Supplied material:
######

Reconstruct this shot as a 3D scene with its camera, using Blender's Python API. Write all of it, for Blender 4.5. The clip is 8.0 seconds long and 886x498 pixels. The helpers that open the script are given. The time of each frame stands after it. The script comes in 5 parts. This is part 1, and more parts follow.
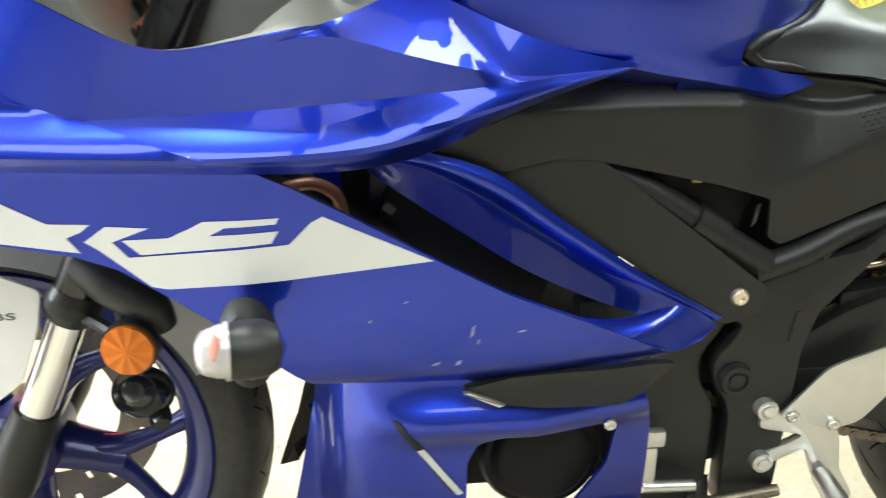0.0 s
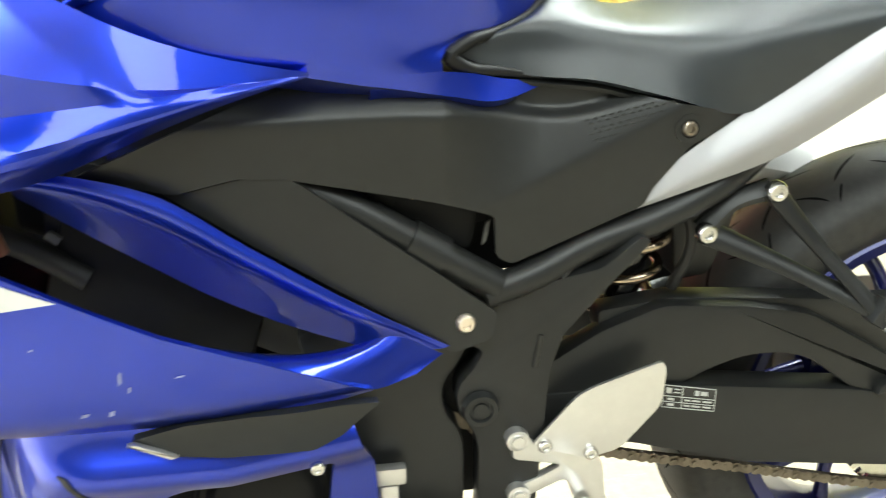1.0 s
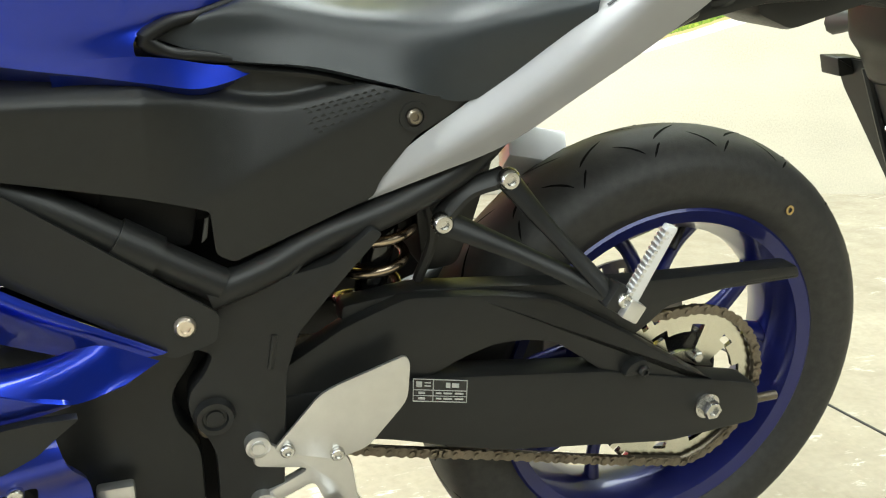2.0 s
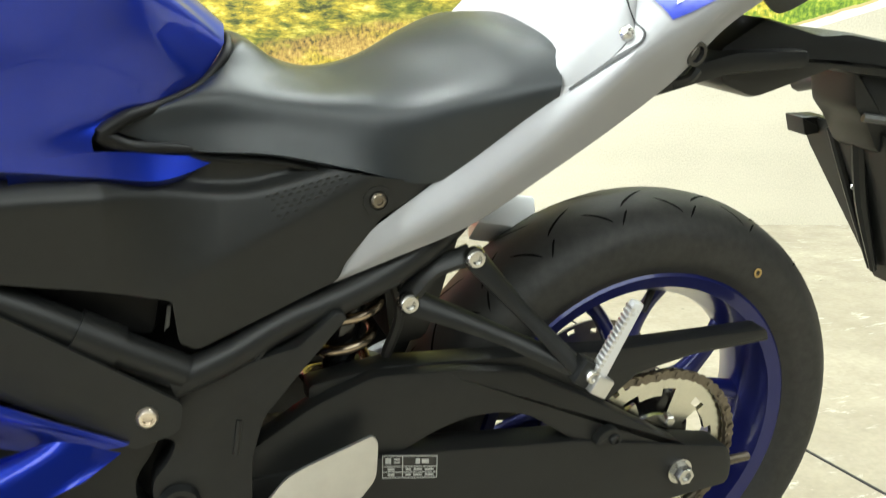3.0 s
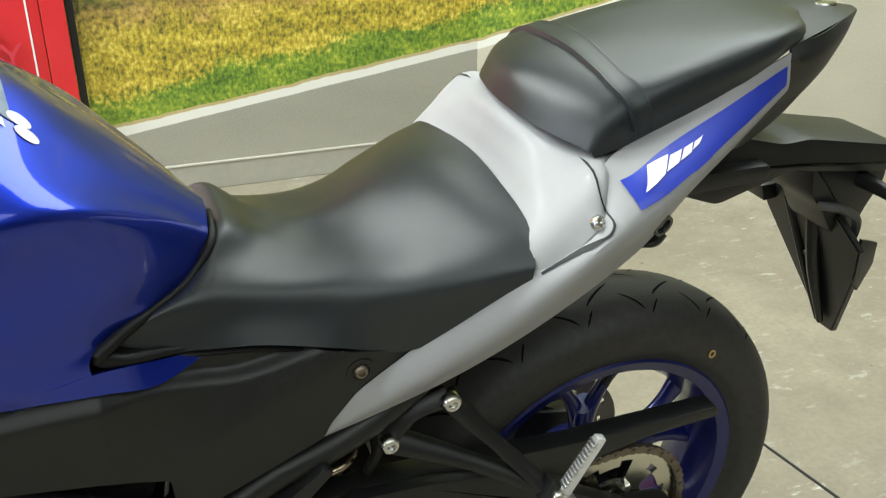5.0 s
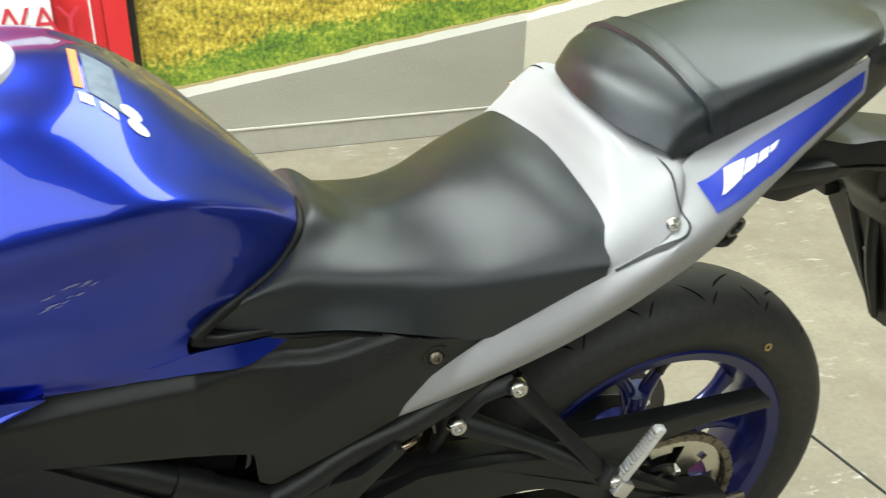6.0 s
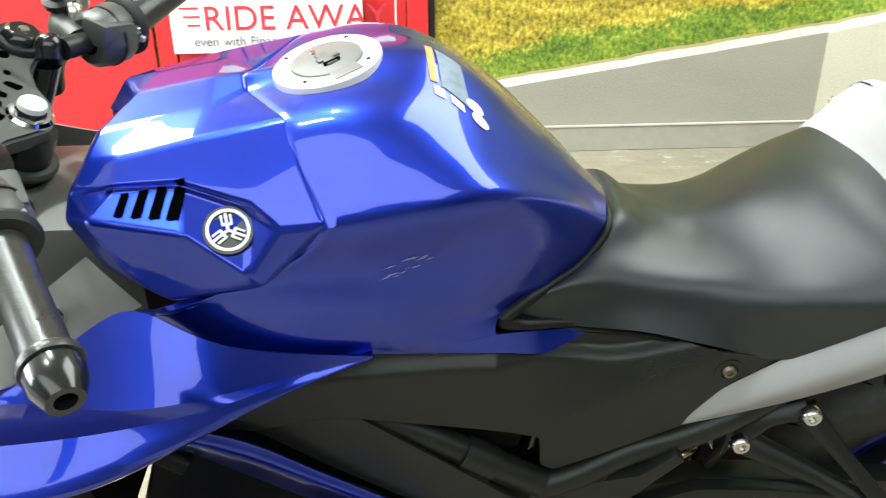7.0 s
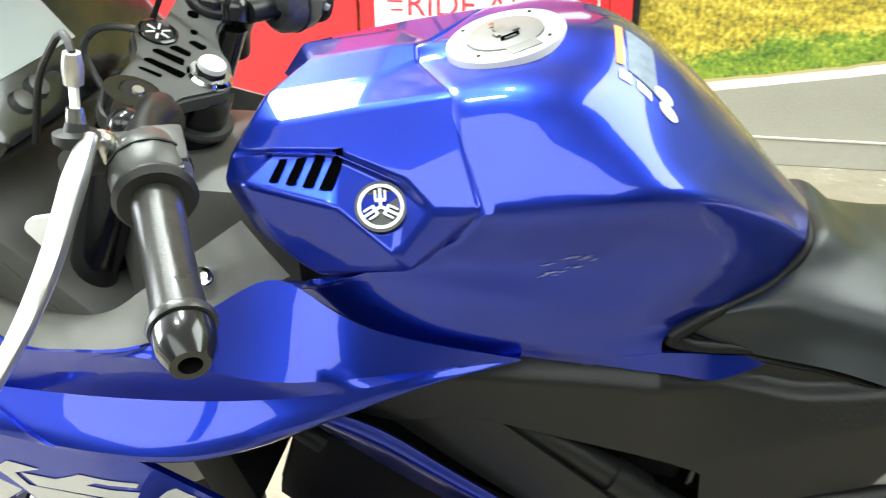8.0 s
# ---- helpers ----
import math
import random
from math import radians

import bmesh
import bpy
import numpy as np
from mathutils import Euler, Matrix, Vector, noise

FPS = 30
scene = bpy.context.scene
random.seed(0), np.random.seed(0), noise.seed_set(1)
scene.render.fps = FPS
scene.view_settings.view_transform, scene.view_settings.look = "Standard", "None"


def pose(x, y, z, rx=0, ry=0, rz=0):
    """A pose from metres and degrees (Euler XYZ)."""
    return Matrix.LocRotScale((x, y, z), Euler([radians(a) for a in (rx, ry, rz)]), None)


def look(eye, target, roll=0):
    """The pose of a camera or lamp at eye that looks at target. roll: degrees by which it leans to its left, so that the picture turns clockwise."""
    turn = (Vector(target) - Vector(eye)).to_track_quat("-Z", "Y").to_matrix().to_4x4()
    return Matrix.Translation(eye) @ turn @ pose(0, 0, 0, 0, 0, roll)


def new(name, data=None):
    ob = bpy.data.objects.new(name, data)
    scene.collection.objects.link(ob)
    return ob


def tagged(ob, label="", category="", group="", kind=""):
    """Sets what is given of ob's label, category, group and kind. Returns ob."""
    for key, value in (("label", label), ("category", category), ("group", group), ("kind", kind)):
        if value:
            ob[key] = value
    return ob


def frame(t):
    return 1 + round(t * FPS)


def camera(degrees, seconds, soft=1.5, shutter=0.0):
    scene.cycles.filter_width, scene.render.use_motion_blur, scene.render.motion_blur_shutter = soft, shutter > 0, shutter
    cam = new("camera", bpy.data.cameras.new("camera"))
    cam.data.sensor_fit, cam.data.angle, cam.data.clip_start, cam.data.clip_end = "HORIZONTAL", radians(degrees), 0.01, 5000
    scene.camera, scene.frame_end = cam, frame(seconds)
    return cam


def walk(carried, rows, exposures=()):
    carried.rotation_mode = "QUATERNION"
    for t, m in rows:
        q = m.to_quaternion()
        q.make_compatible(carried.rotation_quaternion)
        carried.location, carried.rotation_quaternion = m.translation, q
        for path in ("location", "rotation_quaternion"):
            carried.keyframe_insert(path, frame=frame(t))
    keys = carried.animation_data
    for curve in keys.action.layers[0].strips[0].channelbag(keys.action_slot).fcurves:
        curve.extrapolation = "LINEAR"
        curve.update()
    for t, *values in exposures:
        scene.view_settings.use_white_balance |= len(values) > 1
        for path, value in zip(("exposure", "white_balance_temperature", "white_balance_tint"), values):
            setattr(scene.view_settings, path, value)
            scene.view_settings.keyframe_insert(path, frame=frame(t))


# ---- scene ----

######

Do this:
Copy exactly, and only, the lines from the one containing "return Matrix.Translation(eye) @" through the last line of the listing.

The output:
    return Matrix.Translation(eye) @ turn @ pose(0, 0, 0, 0, 0, roll)


def new(name, data=None):
    ob = bpy.data.objects.new(name, data)
    scene.collection.objects.link(ob)
    return ob


def tagged(ob, label="", category="", group="", kind=""):
    """Sets what is given of ob's label, category, group and kind. Returns ob."""
    for key, value in (("label", label), ("category", category), ("group", group), ("kind", kind)):
        if value:
            ob[key] = value
    return ob


def frame(t):
    return 1 + round(t * FPS)


def camera(degrees, seconds, soft=1.5, shutter=0.0):
    scene.cycles.filter_width, scene.render.use_motion_blur, scene.render.motion_blur_shutter = soft, shutter > 0, shutter
    cam = new("camera", bpy.data.cameras.new("camera"))
    cam.data.sensor_fit, cam.data.angle, cam.data.clip_start, cam.data.clip_end = "HORIZONTAL", radians(degrees), 0.01, 5000
    scene.camera, scene.frame_end = cam, frame(seconds)
    return cam


def walk(carried, rows, exposures=()):
    carried.rotation_mode = "QUATERNION"
    for t, m in rows:
        q = m.to_quaternion()
        q.make_compatible(carried.rotation_quaternion)
        carried.location, carried.rotation_quaternion = m.translation, q
        for path in ("location", "rotation_quaternion"):
            carried.keyframe_insert(path, frame=frame(t))
    keys = carried.animation_data
    for curve in keys.action.layers[0].strips[0].channelbag(keys.action_slot).fcurves:
        curve.extrapolation = "LINEAR"
        curve.update()
    for t, *values in exposures:
        scene.view_settings.use_white_balance |= len(values) > 1
        for path, value in zip(("exposure", "white_balance_temperature", "white_balance_tint"), values):
            setattr(scene.view_settings, path, value)
            scene.view_settings.keyframe_insert(path, frame=frame(t))


# ---- scene ----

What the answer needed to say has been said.